ECLI:NL:RBGEL:2014:1999
Rechtbank Gelderland
- Eerste aanleg - meervoudig
- Rechtspraak.nl
Beoordeling van de rechtsverhouding tussen een stichting en de gemeente inzake subsidie en exploitatiebijdrage
In deze zaak heeft de Rechtbank Gelderland, zittingsplaats Arnhem, op 25 maart 2014 uitspraak gedaan in een geschil tussen Stichting en het college van burgemeester en wethouders van de gemeente Berkelland over de toekenning en beëindiging van een subsidie. De stichting had bezwaar gemaakt tegen een besluit van de gemeente waarin werd aangekondigd dat de subsidie voor de exploitatie van een dorpsaccommodatie zou worden verlaagd en uiteindelijk beëindigd. De rechtbank heeft vastgesteld dat de exploitatiebijdrage die de gemeente aan de stichting verstrekte, niet kan worden aangemerkt als een civielrechtelijke overeenkomst, maar als een subsidie in de zin van de Algemene wet bestuursrecht (Awb). De rechtbank oordeelde dat de rechtsverhouding tussen partijen voldeed aan de vereisten van artikel 4:21 van de Awb, wat betekent dat de toekenning van de exploitatiebijdrage als subsidie moet worden beschouwd.

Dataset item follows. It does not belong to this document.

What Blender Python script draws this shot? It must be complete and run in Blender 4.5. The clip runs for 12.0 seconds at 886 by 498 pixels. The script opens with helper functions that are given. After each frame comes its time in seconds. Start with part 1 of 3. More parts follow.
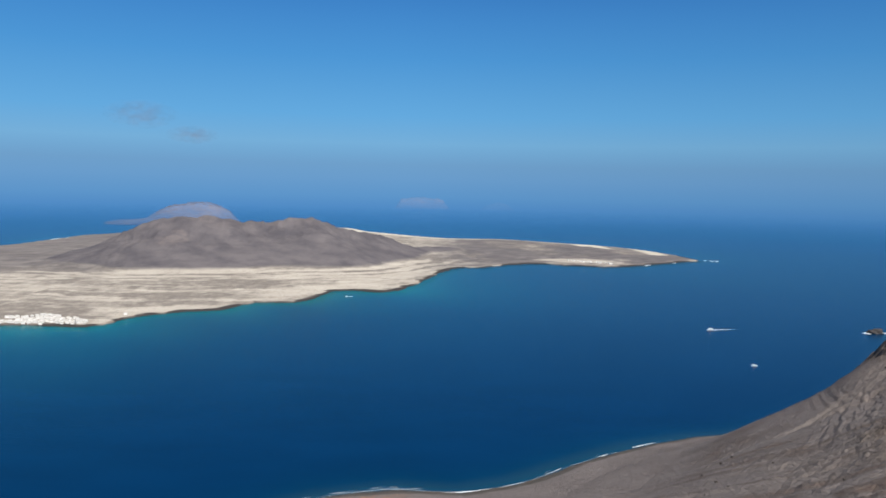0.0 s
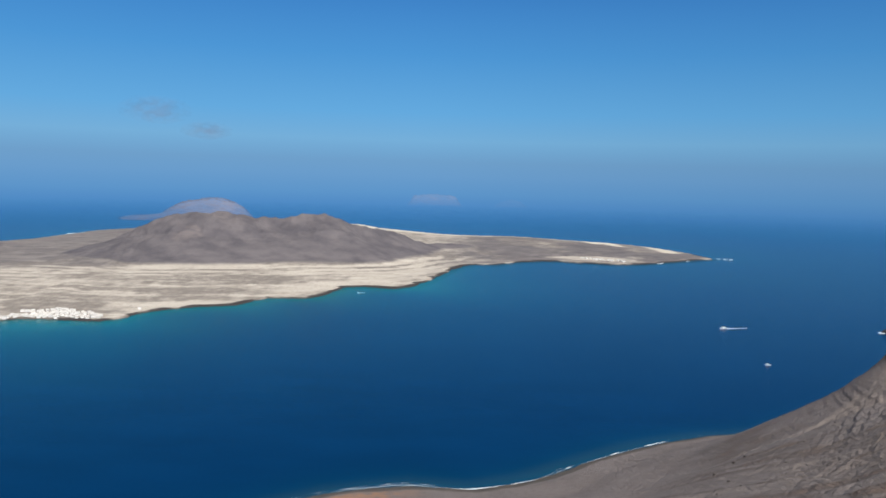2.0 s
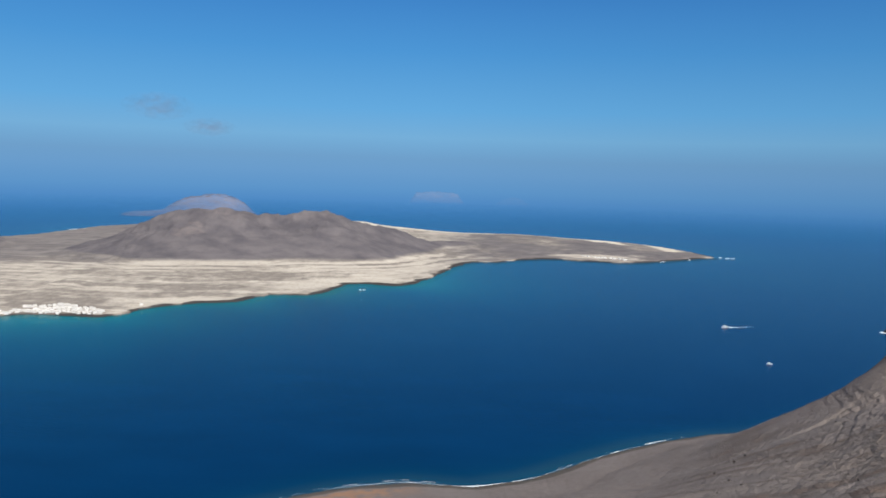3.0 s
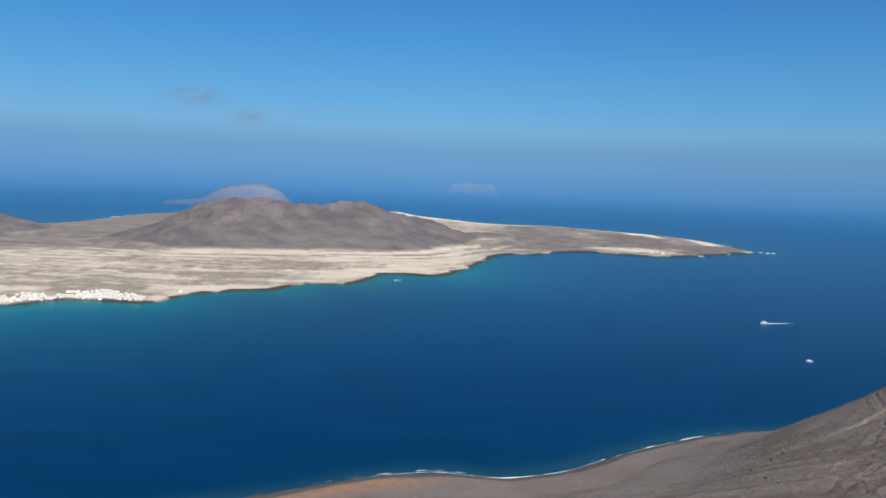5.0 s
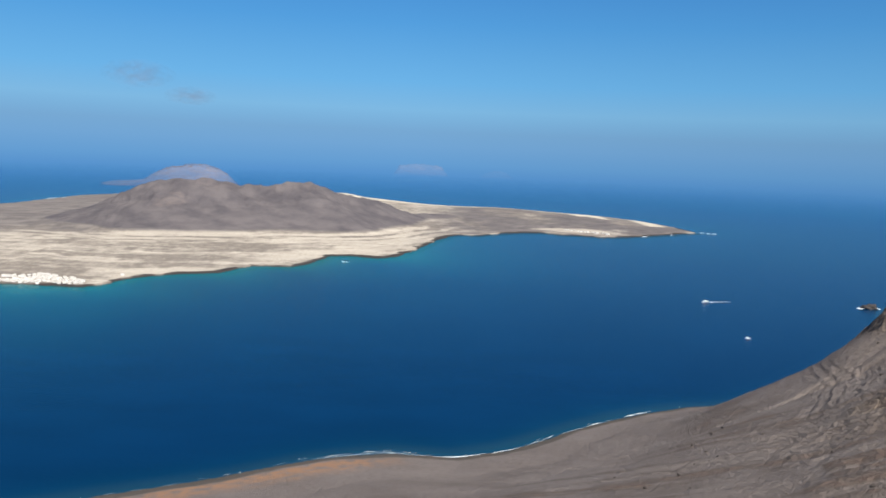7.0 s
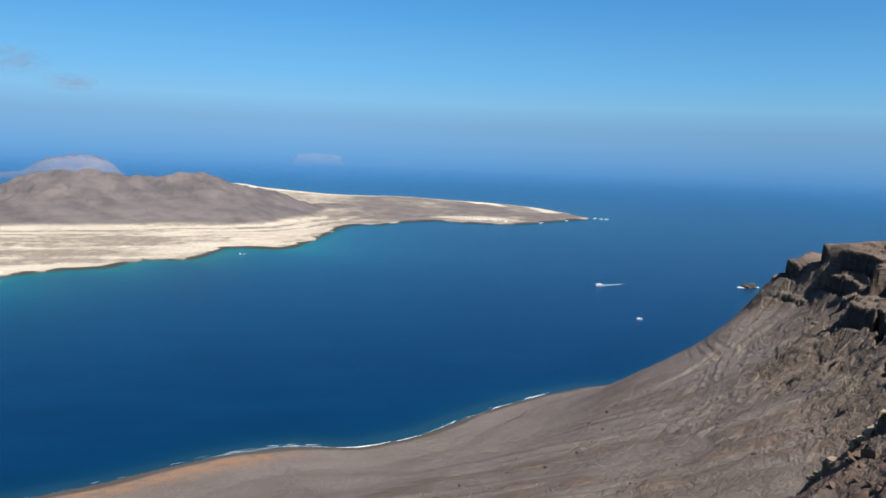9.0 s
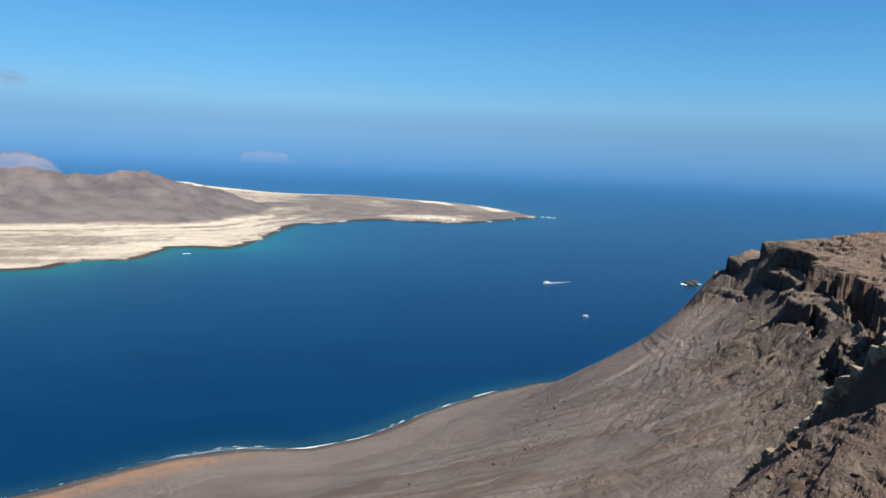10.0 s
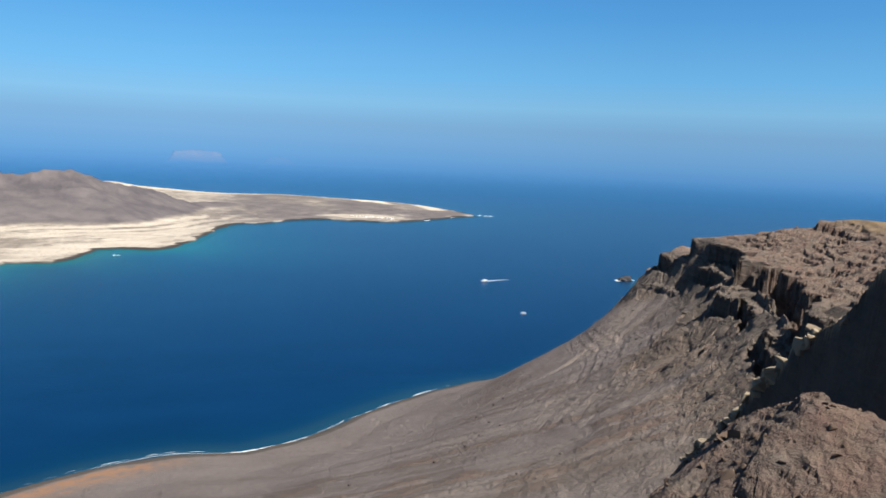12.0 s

De rechtbank heeft verder overwogen dat de aankondiging van de gemeente in de brief van 30 december 2011 niet als een besluit in de zin van artikel 1:3 van de Awb kan worden aangemerkt, omdat deze niet gericht was op rechtsgevolg. De rechtbank concludeerde dat het bezwaar van de stichting niet-ontvankelijk had moeten worden verklaard, en dat het bestreden besluit vernietigd moest worden. De rechtbank heeft het beroep van de stichting gegrond verklaard, het bestreden besluit vernietigd, en het bezwaar alsnog niet-ontvankelijk verklaard. Tevens is de gemeente veroordeeld tot vergoeding van het griffierecht en de proceskosten van de stichting.